Can we make cultural criticism and hot-takes more accessible so the very discourse you claim to be seeking and encouraging is available to everyone and not those within your specific echo chamber?
Can we, and I am absolutely including myself when I say “we”, bring in more grey to what we create and dare to turn the mirror to our own faces in an effort to get curious where are our biases and perspectives could potentially shift?
It must be said, or at least acknowledged, that shade disguised as cultural criticism is ultimately shame you’re not willing to sit with right now, and that’s cool. You don’t have to touch it and I say that with my chest. Let’s just say what we mean and mean what we say. If you think that somebody liking something is cringe or dumb or basic (I have been guilty of this myself in regards to the hype around macarons. I think they’re a technical masterpiece. I also think they taste like sweet air and are meh and I own that) go ahead and say so but I appreciate it more when we are willing to show our own hands rather than finger-pointing or posturing.
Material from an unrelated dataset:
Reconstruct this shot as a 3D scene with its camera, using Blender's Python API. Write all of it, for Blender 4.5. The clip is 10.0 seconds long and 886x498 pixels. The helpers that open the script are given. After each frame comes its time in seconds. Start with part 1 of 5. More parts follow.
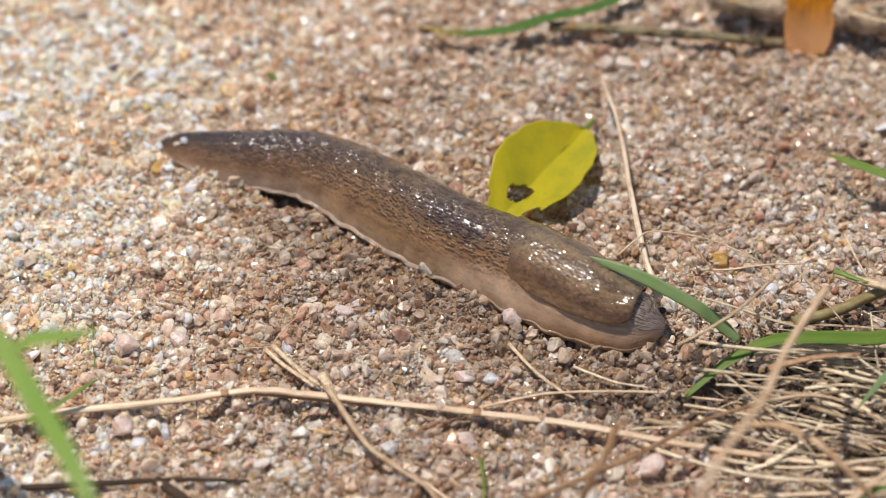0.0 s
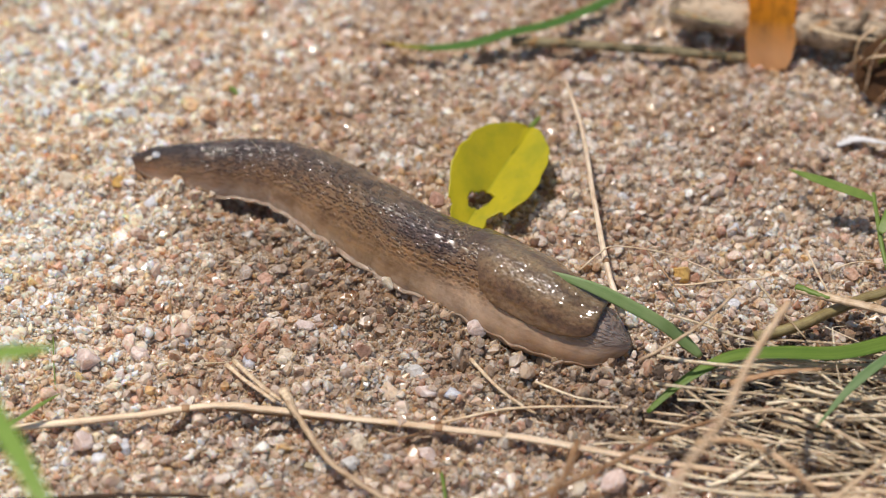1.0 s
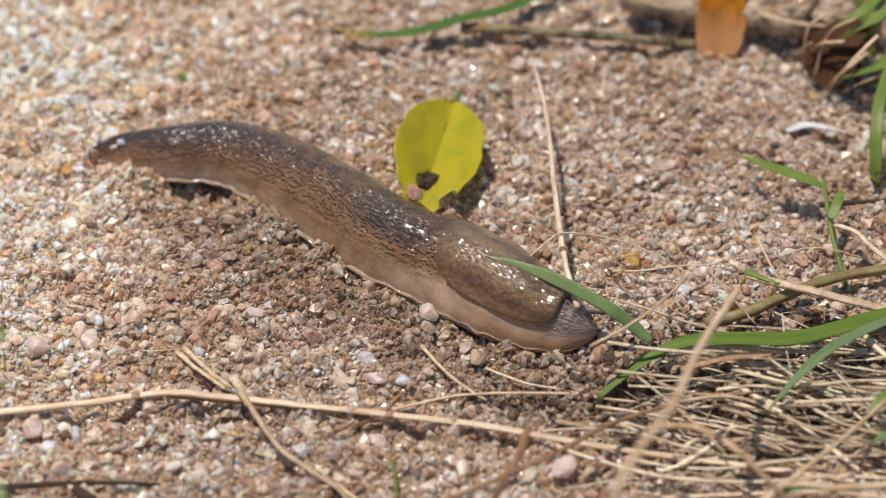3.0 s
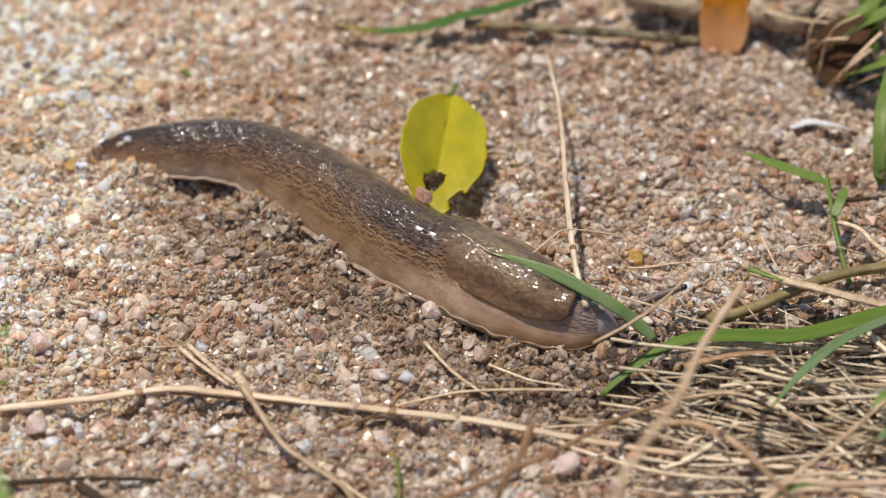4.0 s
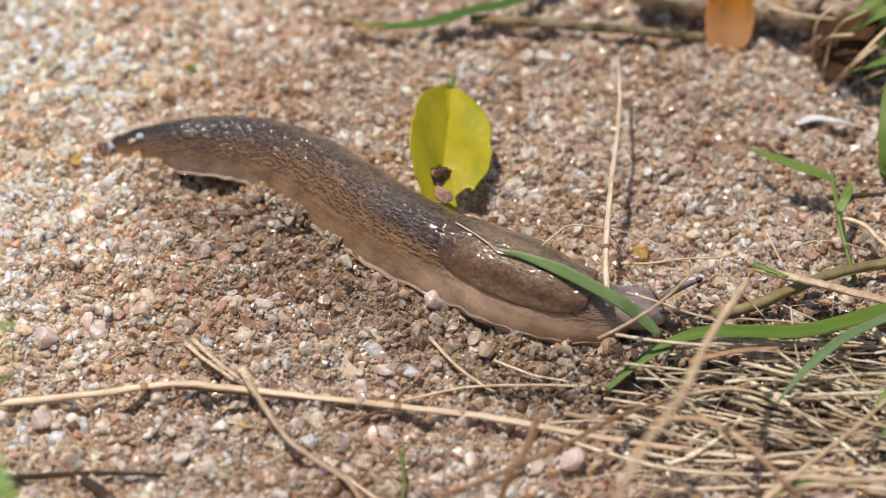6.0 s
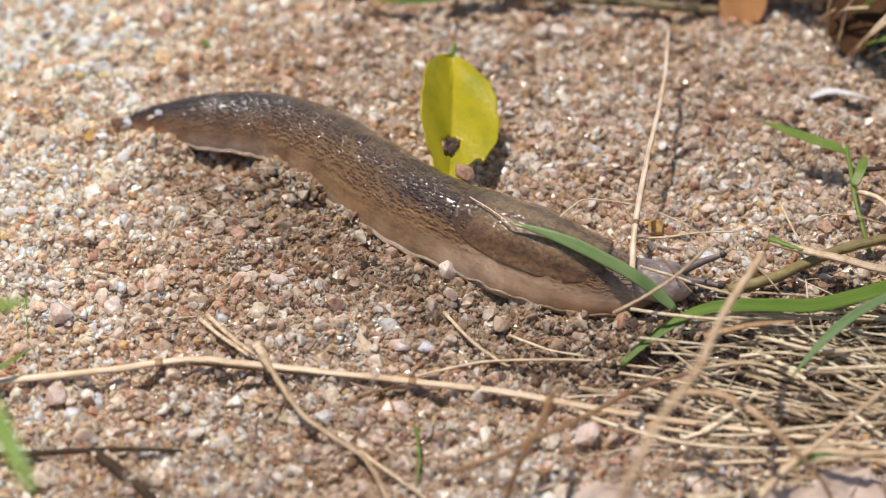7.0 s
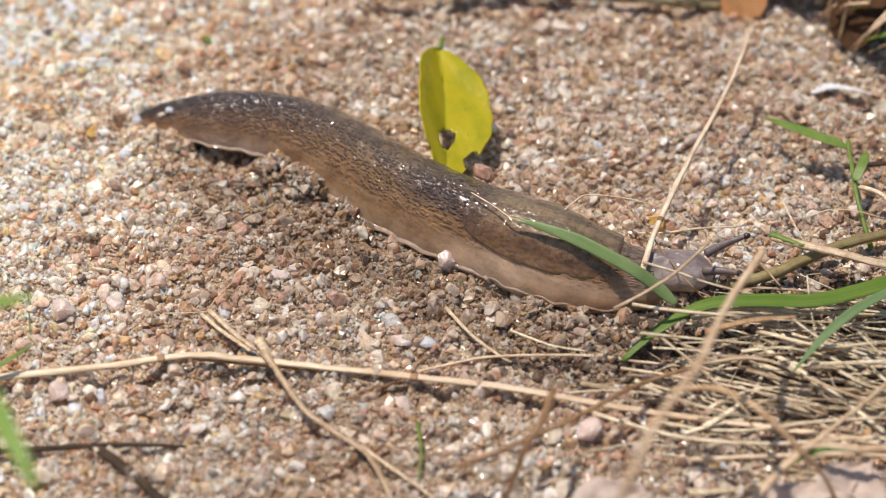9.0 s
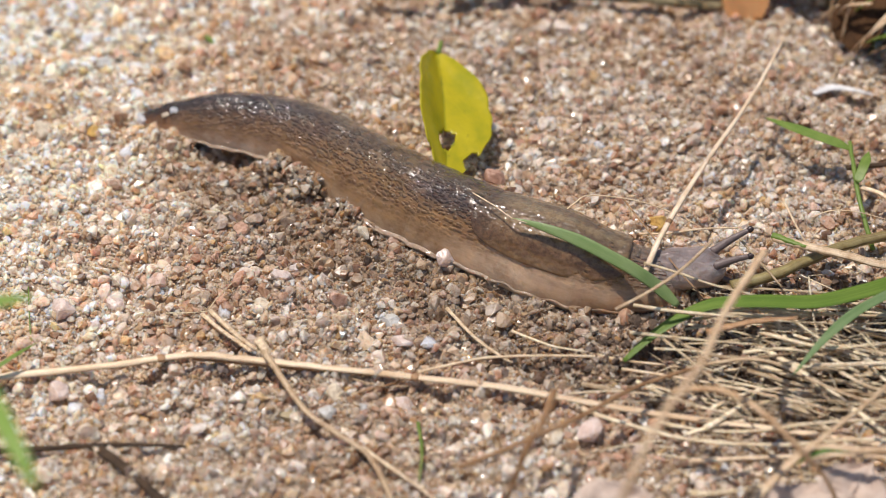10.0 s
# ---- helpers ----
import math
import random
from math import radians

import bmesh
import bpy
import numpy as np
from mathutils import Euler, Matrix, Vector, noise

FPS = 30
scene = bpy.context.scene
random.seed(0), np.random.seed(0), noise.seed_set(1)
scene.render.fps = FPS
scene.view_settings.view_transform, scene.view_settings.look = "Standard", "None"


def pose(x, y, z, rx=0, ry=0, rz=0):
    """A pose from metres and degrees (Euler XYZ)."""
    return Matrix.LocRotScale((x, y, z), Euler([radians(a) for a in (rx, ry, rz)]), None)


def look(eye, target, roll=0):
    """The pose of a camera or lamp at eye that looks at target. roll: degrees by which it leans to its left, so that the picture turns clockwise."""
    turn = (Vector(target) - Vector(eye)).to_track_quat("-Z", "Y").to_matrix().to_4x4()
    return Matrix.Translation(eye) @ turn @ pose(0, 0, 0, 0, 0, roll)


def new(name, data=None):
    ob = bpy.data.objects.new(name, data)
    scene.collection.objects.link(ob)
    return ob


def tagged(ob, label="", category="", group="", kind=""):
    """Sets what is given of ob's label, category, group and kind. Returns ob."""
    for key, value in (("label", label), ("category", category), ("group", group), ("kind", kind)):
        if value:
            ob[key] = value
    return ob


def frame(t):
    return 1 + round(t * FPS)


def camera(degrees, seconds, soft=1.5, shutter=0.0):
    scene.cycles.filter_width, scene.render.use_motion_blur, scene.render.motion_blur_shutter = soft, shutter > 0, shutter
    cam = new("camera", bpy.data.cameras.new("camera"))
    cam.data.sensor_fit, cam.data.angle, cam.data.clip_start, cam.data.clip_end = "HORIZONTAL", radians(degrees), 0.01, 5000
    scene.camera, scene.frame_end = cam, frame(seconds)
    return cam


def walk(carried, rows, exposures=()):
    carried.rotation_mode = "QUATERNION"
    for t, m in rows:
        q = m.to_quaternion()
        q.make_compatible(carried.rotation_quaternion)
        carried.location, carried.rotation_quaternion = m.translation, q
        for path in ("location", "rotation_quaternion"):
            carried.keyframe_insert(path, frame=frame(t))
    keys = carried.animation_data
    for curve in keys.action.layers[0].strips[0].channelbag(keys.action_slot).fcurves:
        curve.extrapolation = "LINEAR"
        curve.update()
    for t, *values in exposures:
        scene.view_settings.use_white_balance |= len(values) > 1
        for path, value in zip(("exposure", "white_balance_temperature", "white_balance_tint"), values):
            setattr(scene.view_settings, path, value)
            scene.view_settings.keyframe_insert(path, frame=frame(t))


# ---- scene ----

Maybe I’m too soft- what with the requests for more accountability and introspection. I am drawn to writing and writers that are willing to pull their own cards whilst they pull the cards of others. I appreciate hot-takes that are rooted in expansiveness and knowledge and understanding- not ones that are born from insecurity. Silly musings about “I don’t get the hype of Sweetart Ropes” hits different than “I don’t get the hype of every person calling themselves a writer” type shit.
I think we can do better.
Biggest love,
AR
Currently Listening To: silence
Currently Reading: I am doing some hopping around but have a lot of quiet, solo time this week to hopefully lock something down
Currently Cooking: this tomato risotto that is a major fave around here and I have plans to eat lots of BLTs with tomatoes from the garden on a slice of this (super easy/no-knead) bread and pesto because Anaya doesn’t like it and isn’t here
Recently Published: Baby (I am baby) is in print for the first time. I have an essay in the latest edition of Oh Reader! magazine
What’s (Not) Working: turning toward Anaya and committing, out loud, to one another while the current hand we’ve been dealt has the cards quite literally stacked against us is working. We are good at loving each other well and in the ways we need and that doesn’t change the fact that sometimes it needs to be said, out loud, “let’s do an even better job at us right now.” The world could be, and is, burning but if we’re good, the rest is easier to cope with. I am also continuing to limit my access to quick dopamine-hit things and that is also working well. Doing this has helped me quiet-down mentally and physically which makes it easier to stay embodied. When I am making accommodations (for my ADHD, for my triggers, for my cycles etc) and when I am honoring my boundaries and asking for what I need I am inherently the best version of me and therefore giving you (everybody) the best version of me. I am feeling critical of self-inflicted wounds, all-shit//no-soft talking, and overly sarcastic people and that’s what is not working.1
I am able to see the way I have perpetuated these unhelpful/harmful narratives in the past. I can recognize when I’m actively projecting or reflecting on the way I have projected in the past.
This is such a wonderful piece. And frankly, as a person who didn’t experience such nuanced and badass parenting, it’s healing to read. Thank you!!
a resounding yes across the board here - i love how you explore everything in this!